Taco Bell has been able to sell more Crunchwraps, and keep profits afloat, despite higher prices for many menu items. About a third of recent transactions at Taco Bell now contain an item from the $3-and-under Cravings menu.

“You’re seeing some low-income consumers fall off in the industry,” said David Gibbs, CEO of Yum! Brands, which owns Taco Bell, KFC and other chains. “We’re not seeing that at Taco Bell.”

Gibbs told investors earlier this month that KFC, meanwhile, “has been struggling.”

“We know how to bring that brand to life to connect with consumers around the world, and we have to do a better job of that in the U.S.”

Chipotle is confident its “healthy, high-quality” ingredients will continue to attract customers even as its bowls and burritos surpass $10.

“As the consumer absorbs and figures out how they want to balance their budget, we think Chipotle will stay in the budget,” company CFO John Hartung said last month.

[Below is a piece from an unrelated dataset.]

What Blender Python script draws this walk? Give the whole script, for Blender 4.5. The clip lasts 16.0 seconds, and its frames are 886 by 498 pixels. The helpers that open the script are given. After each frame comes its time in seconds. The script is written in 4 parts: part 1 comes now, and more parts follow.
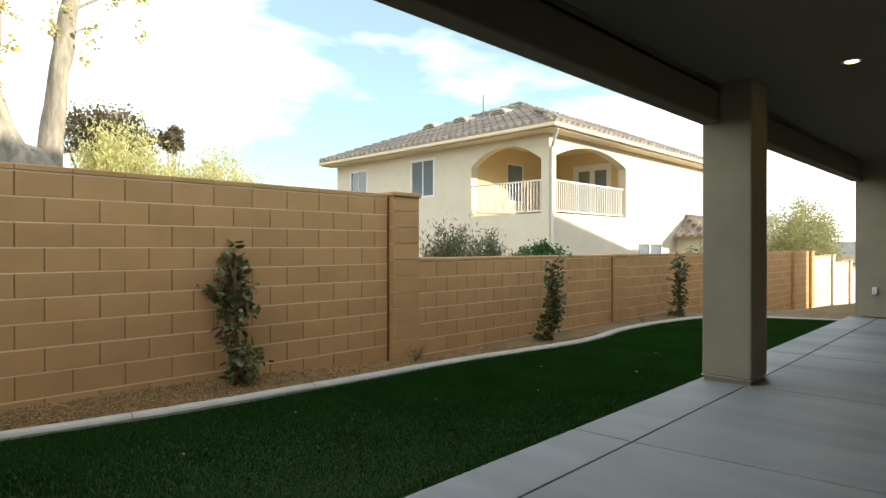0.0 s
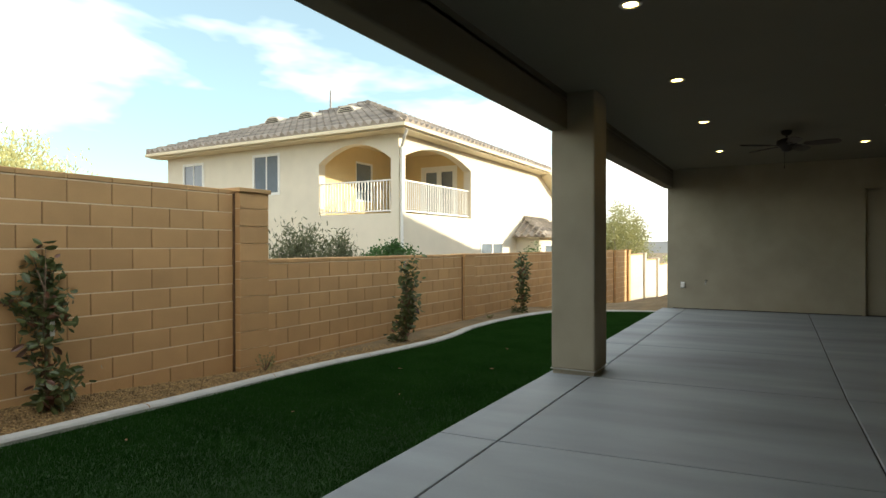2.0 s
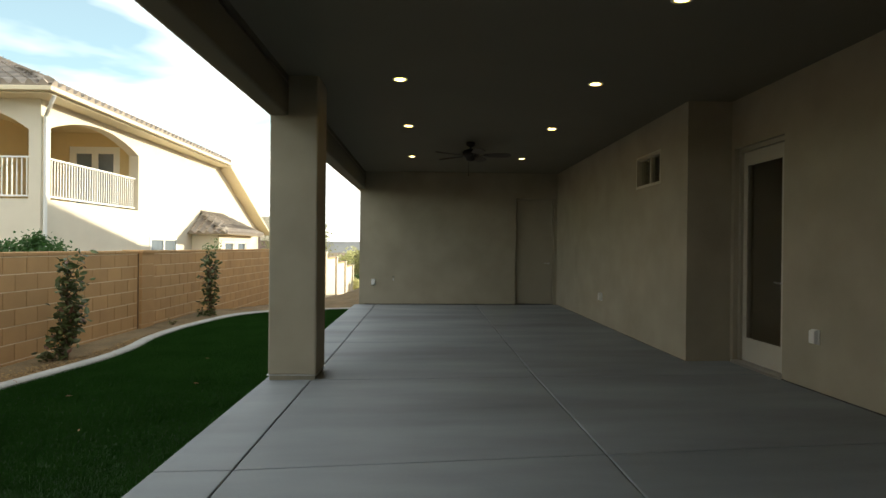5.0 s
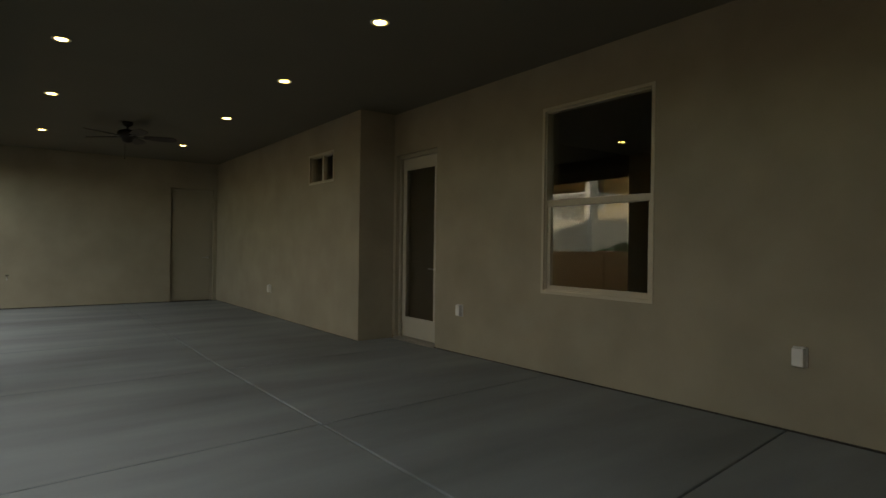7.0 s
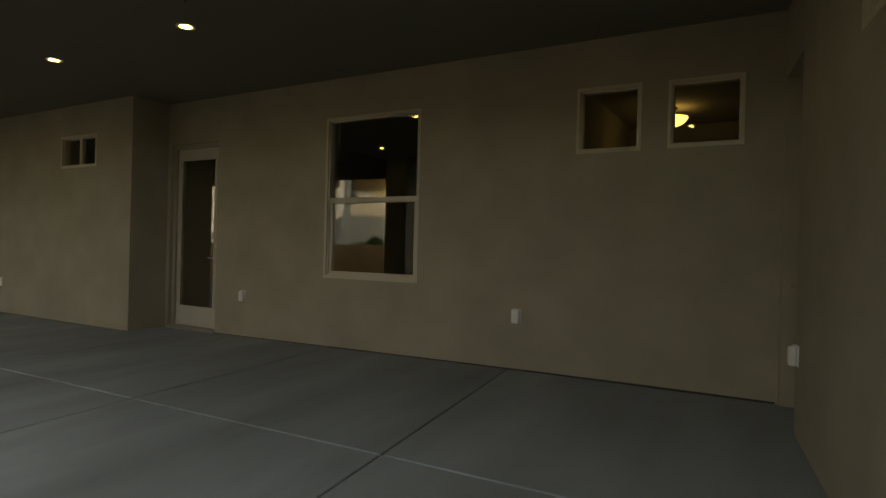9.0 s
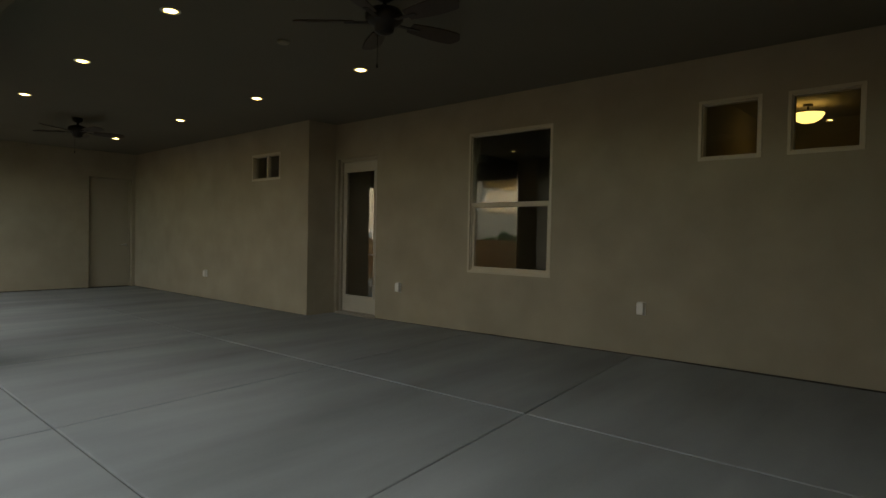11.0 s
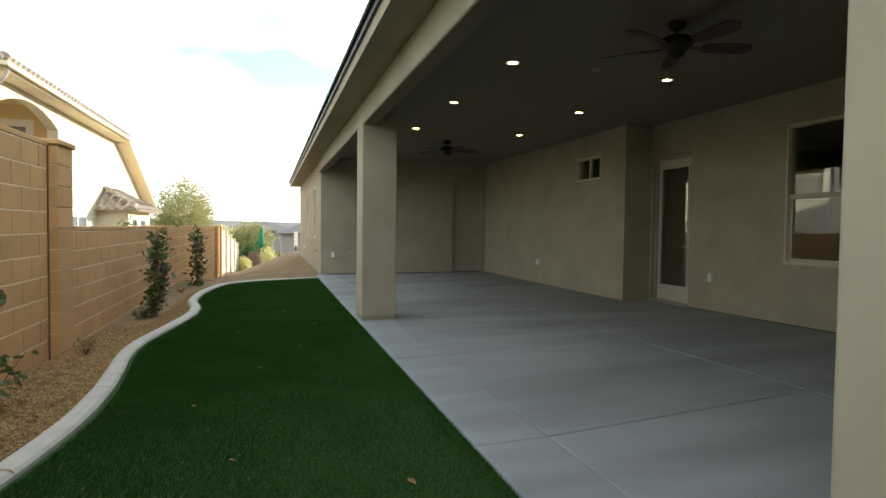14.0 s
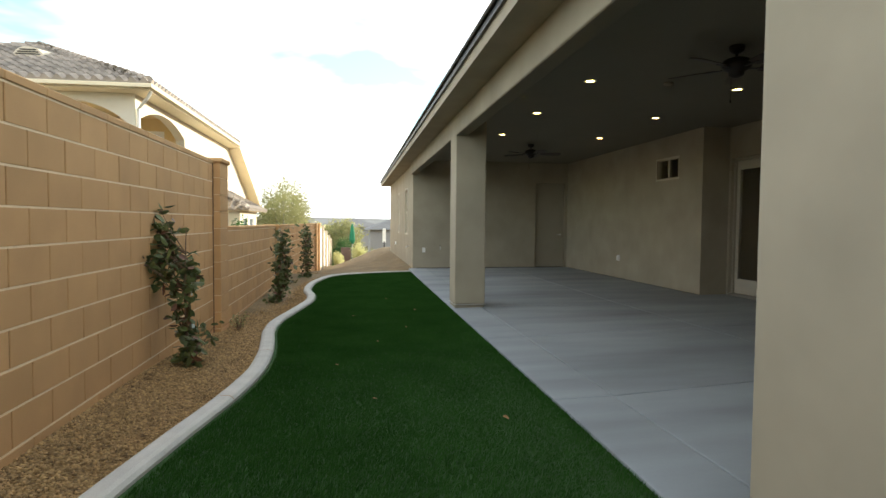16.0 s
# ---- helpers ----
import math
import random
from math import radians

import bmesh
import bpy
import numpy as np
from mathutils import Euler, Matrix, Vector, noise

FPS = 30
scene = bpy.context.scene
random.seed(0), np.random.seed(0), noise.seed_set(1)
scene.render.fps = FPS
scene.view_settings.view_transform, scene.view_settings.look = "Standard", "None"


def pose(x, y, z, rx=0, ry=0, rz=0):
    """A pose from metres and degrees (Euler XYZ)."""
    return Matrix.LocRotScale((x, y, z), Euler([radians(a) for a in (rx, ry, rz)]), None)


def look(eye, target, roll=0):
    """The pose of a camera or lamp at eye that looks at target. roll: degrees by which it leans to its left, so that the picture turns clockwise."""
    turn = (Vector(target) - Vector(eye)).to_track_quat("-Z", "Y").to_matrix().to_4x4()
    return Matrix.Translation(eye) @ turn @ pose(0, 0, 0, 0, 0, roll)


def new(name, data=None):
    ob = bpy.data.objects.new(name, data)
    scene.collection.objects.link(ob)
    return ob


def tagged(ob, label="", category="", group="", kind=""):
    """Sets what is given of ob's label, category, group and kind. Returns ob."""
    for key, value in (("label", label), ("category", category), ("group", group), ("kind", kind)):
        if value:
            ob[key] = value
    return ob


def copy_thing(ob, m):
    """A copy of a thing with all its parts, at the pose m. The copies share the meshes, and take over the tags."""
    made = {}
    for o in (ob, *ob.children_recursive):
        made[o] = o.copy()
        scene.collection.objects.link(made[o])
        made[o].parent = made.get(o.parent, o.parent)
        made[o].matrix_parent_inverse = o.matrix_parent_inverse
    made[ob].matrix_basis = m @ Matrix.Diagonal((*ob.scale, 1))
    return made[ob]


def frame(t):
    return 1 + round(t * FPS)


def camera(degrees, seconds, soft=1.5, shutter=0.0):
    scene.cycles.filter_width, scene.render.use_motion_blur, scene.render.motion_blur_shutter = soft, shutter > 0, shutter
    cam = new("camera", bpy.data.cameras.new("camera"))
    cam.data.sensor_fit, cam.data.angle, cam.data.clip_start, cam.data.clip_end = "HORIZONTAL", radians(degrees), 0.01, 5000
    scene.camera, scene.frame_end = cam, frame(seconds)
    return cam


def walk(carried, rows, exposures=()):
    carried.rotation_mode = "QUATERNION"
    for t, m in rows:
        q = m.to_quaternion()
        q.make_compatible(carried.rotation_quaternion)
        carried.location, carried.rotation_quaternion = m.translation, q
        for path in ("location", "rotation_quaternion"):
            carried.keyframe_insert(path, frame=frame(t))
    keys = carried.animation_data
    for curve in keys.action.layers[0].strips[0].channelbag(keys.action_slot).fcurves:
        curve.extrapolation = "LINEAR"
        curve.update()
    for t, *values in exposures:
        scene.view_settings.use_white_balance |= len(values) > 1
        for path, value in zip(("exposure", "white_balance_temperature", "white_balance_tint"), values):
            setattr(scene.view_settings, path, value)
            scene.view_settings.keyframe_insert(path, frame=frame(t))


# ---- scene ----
cam = camera(74.1, 16.0)
PATH = [
    (0, (1.887, 2.731, 1.338), (3.307, 4.14, 1.332), -0.0),
    (0.5, (1.867, 2.738, 1.349), (3.329, 4.103, 1.342), 0.0),
    (1, (1.881, 2.769, 1.339), (3.406, 4.063, 1.331), 0.0),
    (1.5, (1.923, 2.831, 1.347), (3.542, 4.005, 1.34), -0.0),
    (2, (1.958, 2.972, 1.347), (3.695, 3.963, 1.339), -0.1),
    (2.5, (2.019, 3.108, 1.345), (3.841, 3.933, 1.338), -0.2),
    (3, (2.077, 3.202, 1.333), (3.964, 3.865, 1.323), -0.1),
    (5.3, (2.252, 3.656, 1.292), (4.242, 3.461, 1.288), 0.6),
    (5.5, (2.227, 3.717, 1.272), (4.205, 3.422, 1.269), 0.6),
    (6, (2.208, 3.872, 1.269), (4.124, 3.297, 1.266), 0.6),
    (6.5, (2.187, 3.95, 1.272), (3.989, 3.083, 1.268), 0.7),
    (7, (2.137, 4.149, 1.24), (3.758, 2.978, 1.236), 0.8),
    (7.5, (2.093, 4.307, 1.241), (3.48, 2.866, 1.233), 1.0),
    (8, (2.024, 4.474, 1.19), (3.081, 2.777, 1.186), 1.5),
    (8.2, (1.967, 4.613, 1.185), (2.949, 2.871, 1.181), 1.5),
    (10.3, (1.498, 5.698, 1.197), (2.579, 4.015, 1.174), 1.1),
    (10.5, (1.445, 5.771, 1.22), (2.592, 4.132, 1.192), 1.0),
    (11, (1.342, 5.921, 1.257), (2.679, 4.434, 1.218), 1.1),
    (11.5, (1.186, 5.971, 1.221), (2.7, 4.666, 1.175), 0.9),
    (12, (0.988, 6.049, 1.209), (2.587, 4.848, 1.161), 0.9),
    (12.5, (0.811, 6.151, 1.215), (2.487, 5.061, 1.16), 0.9),
    (13, (0.608, 6.28, 1.216), (2.37, 5.335, 1.159), 0.9),
    (13.5, (0.407, 6.356, 1.238), (2.263, 5.612, 1.174), 0.8),
    (14, (0.18, 6.419, 1.228), (2.096, 5.851, 1.156), 0.7),
    (14.5, (-0.037, 6.51, 1.241), (1.908, 6.054, 1.156), 0.7),
    (15, (-0.283, 6.598, 1.239), (1.682, 6.235, 1.149), 0.6),
    (15.5, (-0.569, 6.693, 1.275), (1.405, 6.388, 1.184), 0.5),
    (16, (-0.82, 6.745, 1.271), (1.156, 6.449, 1.182), 0.5),
]
EXPOSURES = [(0, 0.23, 6450, 8), (2.5, 0.21, 6530, 7), (5.5, 0.11, 6650, 7), (8.0, -0.04, 7150, 8), (10.5, 0.04, 7080, 8), (12.5, 0.20, 6650, 8), (14, 0.33, 6470, 8), (16, 0.40, 6350, 9)]
walk(cam, [(t, look(eye, target, roll)) for t, eye, target, roll in PATH], EXPOSURES)

# ---- light ----
world = bpy.data.worlds.new("sky")
scene.world = world
world.use_nodes = True
wt = world.node_tree
wt.nodes.clear()
SUN_EL, SUN_AZ = 13.0, 145.0          # azimuth clockwise from +y; the sun stands in the south
w_out = wt.nodes.new("ShaderNodeOutputWorld")
w_bg = wt.nodes.new("ShaderNodeBackground")
w_sky = wt.nodes.new("ShaderNodeTexSky")
w_sky.sky_type, w_sky.sun_disc = "NISHITA", False
w_sky.sun_elevation, w_sky.sun_rotation = radians(SUN_EL), radians(SUN_AZ)
w_sky.dust_density, w_sky.air_density, w_sky.ozone_density = 0.4, 1.0, 1.0
w_co = wt.nodes.new("ShaderNodeTexCoord")
w_map = wt.nodes.new("ShaderNodeMapping")
w_map.inputs["Scale"].default_value = (1.1, 1.6, 5.0)
w_map.inputs["Location"].default_value = (0.35, 0.1, 0.2)
w_noise = wt.nodes.new("ShaderNodeTexNoise")
w_noise.inputs["Scale"].default_value, w_noise.inputs["Detail"].default_value = 1.3, 5.0
w_noise.inputs["Distortion"].default_value = 0.4
w_ramp = wt.nodes.new("ShaderNodeValToRGB")
w_ramp.color_ramp.elements[0].position, w_ramp.color_ramp.elements[1].position = 0.41, 0.565
w_ramp.color_ramp.elements[0].color = (0.16, 0.16, 0.16, 1)
w_tint = wt.nodes.new("ShaderNodeMix")
w_tint.data_type, w_tint.blend_type = "RGBA", "MULTIPLY"
w_tint.inputs["Factor"].default_value, w_tint.inputs["B"].default_value = 1.0, (0.80, 1.12, 1.06, 1)
w_mix = wt.nodes.new("ShaderNodeMix")
w_mix.data_type = "RGBA"
w_mix.inputs["B"].default_value = (8.9, 8.8, 8.6, 1)
wt.links.new(w_co.outputs["Generated"], w_map.inputs["Vector"])
wt.links.new(w_map.outputs["Vector"], w_noise.inputs["Vector"])
wt.links.new(w_noise.outputs["Fac"], w_ramp.inputs["Fac"])
wt.links.new(w_ramp.outputs["Color"], w_mix.inputs["Factor"])
wt.links.new(w_sky.outputs["Color"], w_tint.inputs["A"])
wt.links.new(w_tint.outputs["Result"], w_mix.inputs["A"])
wt.links.new(w_mix.outputs["Result"], w_bg.inputs["Color"])
wt.links.new(w_bg.outputs["Background"], w_out.inputs["Surface"])
w_bg.inputs["Strength"].default_value = 0.22
sun = new("sun", bpy.data.lights.new("sun", "SUN"))
sun.data.energy, sun.data.angle, sun.data.color = 7.0, radians(0.6), (1.0, 0.89, 0.70)
sun.matrix_world = look((0, 0, 0), (-math.sin(radians(SUN_AZ)) * math.cos(radians(SUN_EL)), -math.cos(radians(SUN_AZ)) * math.cos(radians(SUN_EL)), -math.sin(radians(SUN_EL))))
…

Prices at Dairy Queen, based in Bloomington, haven’t risen quite as sharply in recent years, according to archived menus, though different markets have different prices, largely based on wages.

“You have to adjust prices as input costs go up,” International Dairy Queen CEO Troy Bader said in a recent interview. “The challenge is to make sure we remain relevant to our guests and accessible to our guests as much as we possibly can. It’s about finding the right balance.”